Foster’s “Organizing Methods in the Steel Industry”

William Z. Foster’s pamphlet “Organizing Methods in the Steel Industry” (1936) on how to organize steel workers (though applicable to all workers)

  1. The workers cannot be organized by agitation alone; it requires thorough organization work to unionize them.
  2. The work must be coordinated and planned—per organizer, per locality, per day, per week, etc.
  3. Not mechanical blueprint tactics, but flexibility. The degree to which the proposals below can be applied depends on local conditions; the workers’ mood and strength of organization, the attitude of the bosses and government towards the campaign, etc.
  4. The organization work must be carried out upon the basis of an energetic drive, not spontaneously and spasmodically, or merely a slow, gradual growth; sags in activity and loss of momentum are very dangerous in the drive by weakening the confidence of workers.
  5. A strong discipline should prevail all through the campaign, but each unit must develop a healthy initiative, based on a vigorous trade union democracy.
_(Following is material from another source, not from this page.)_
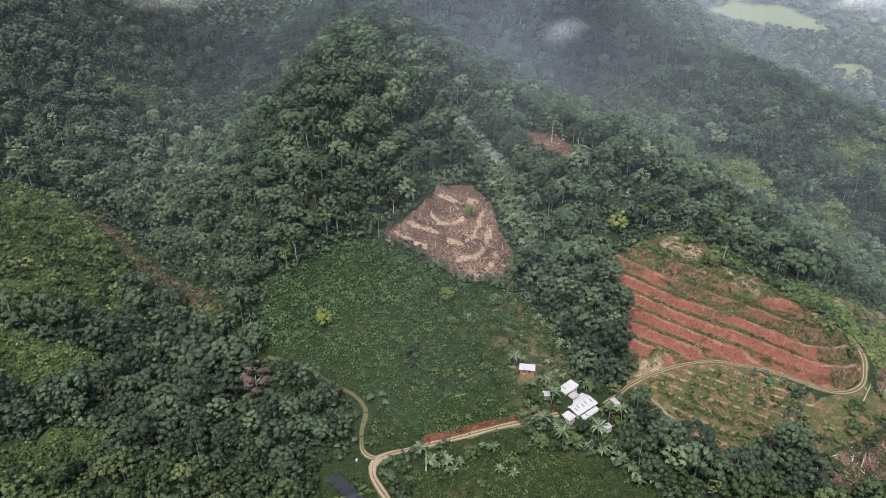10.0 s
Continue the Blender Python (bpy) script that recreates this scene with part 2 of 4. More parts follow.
# ---- the land ----
# ridge and stream lines of the land: (x, y, height of the ground)
LAND = {
    "main_spur": [(5, 262, 26), (-14, 292, 58), (-20, 325, 90), (-18, 350, 107), (-22, 410, 112), (-32, 490, 106), (-40, 575, 98), (-10, 680, 142), (60, 800, 195)],
    "spur_west_foot": [(-62, 222, -10), (-60, 250, 22), (-75, 290, 29), (-98, 337, 36), (-98, 400, 46), (-105, 470, 58), (-110, 600, 78)],
    "spur_east_side": [(55, 258, 18), (62, 285, 30), (40, 300, 44), (75, 330, 50), (45, 365, 66), (80, 400, 70), (88, 470, 62), (100, 530, 62), (20, 567, 84), (64, 547, 62), (100, 590, 94)],
    "crop_slope": [(4, 172, -20), (-36, 206, -7), (8, 221, 8), (42, 203, 2), (28, 182, -9), (72, 193, 6), (95, 180, 0), (78, 166, -6), (68, 222, 14)],
    "east_hollow": [(96, 262, 12), (112, 238, 4), (122, 205, -7), (128, 178, -10)],
    "terrace_hill": [(152, 182, -10), (150, 214, 0), (172, 212, 2), (206, 205, 10), (207, 192, 0), (232, 204, 4), (131, 258, 19), (154, 241, 17), (176, 228, 14), (135, 232, 4), (190, 242, 23), (222, 224, 19), (168, 292, 30), (205, 270, 24), (240, 240, 8)],
    "upper_knoll": [(115, 346, 62), (120, 310, 36), (170, 350, 42), (180, 320, 34)],
    "east_gully": [(160, 480, 34), (205, 435, 28), (240, 408, 2), (275, 380, -14), (300, 330, -24), (320, 280, -34), (330, 392, -34)],
    "east_ridge": [(105, 645, 116), (240, 668, 58), (295, 680, 38), (140, 592, 98), (178, 578, 93), (212, 580, 82), (246, 585, 66), (300, 585, 54), (372, 566, 22), (470, 540, -8), (260, 490, 30), (330, 480, 6)],
    "west_gully": [(-30, 150, -20), (-60, 165, -16), (-88, 215, -16), (-100, 254, -16), (-132, 305, -6), (-168, 368, 4), (-186, 440, 16), (-188, 520, 32), (-157, 562, 28), (-150, 640, 50), (-139, 697, 70)],
    "west_meadow": [(-110, 190, -12), (-140, 215, 2), (-166, 247, 20), (-190, 267, 31), (-205, 325, 28), (-250, 300, 50), (-120, 150, -8), (-170, 180, 2), (-220, 200, 25)],
    "west_slope": [(-225, 396, 32), (-253, 425, 56), (-280, 455, 88), (-230, 495, 46), (-330, 520, 130), (-260, 620, 118), (-420, 400, 130), (-420, 650, 200), (-200, 800, 165)],
    "foreground": [(40, 130, -24), (0, 110, -28), (100, 140, -17), (150, 150, -14), (200, 150, -22), (235, 178, -6), (280, 190, -30), (-60, 90, -22), (-200, 80, -5), (60, 60, -28), (200, 60, -34), (0, -200, -40), (300, -100, -50), (-300, -100, 0)],
    "far_valley": [(560, 560, -45), (500, 780, -45), (470, 950, -24), (518, 1053, -6), (455, 1210, -2), (620, 1150, -17), (598, 938, -28), (606, 893, -54), (800, 900, -70), (748, 1197, -46), (700, 400, -75)],
    "far_hills": [(200, 900, 180), (380, 1500, 190), (520, 1800, 222), (690, 1850, 158), (850, 1800, 62), (1040, 1700, -42), (1300, 2600, -40), (1700, 2800, -70), (900, 3200, 160), (1500, 4000, 120), (2300, 4300, 130)],
    "rim": [(-1500, 600, 300), (-1200, 2500, 380), (0, 2500, 420), (-800, -800, 40), (800, -900, -60), (1800, 500, -70), (2600, 2500, -60), (-2500, -500, 250), (2500, -2500, 0), (-2000, -2800, 120), (3800, 1500, 60), (0, 4600, 420), (-3500, 3500, 420)],
}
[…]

  6. A central aim must always be to draw the largest possible masses into direct participation in all the vital activities of the union:  membership recruitment, formulation of demands, union elections, petitions, pledge votes, strike votes, strike organization, etc. This gives them a feeling that the union is actually their movement.
  7. Self-criticism at all times is absolutely indispensable to the working out of proper tactics.
  8. High morale among the organizers and enthusiasm and confidence among the workers are indispensable conditions to the success of the work.
  9. Organizers do not know how to organize by instinct, but must be carefully taught.
  10. Every organizer and unit in the campaign must be activated at all times. The whole organizing force should move forward as one machine to the accomplishment of its goal of building the union.
  11. Hard work and sobriety are basic essentials for success. Chair-warmers and irresponsibles should be made to feel unwelcome in the organizing crew.
  12. Every step taken in the campaign must have as its central purpose the direct recruitment of new members. The main slogan is: “Join the Union.”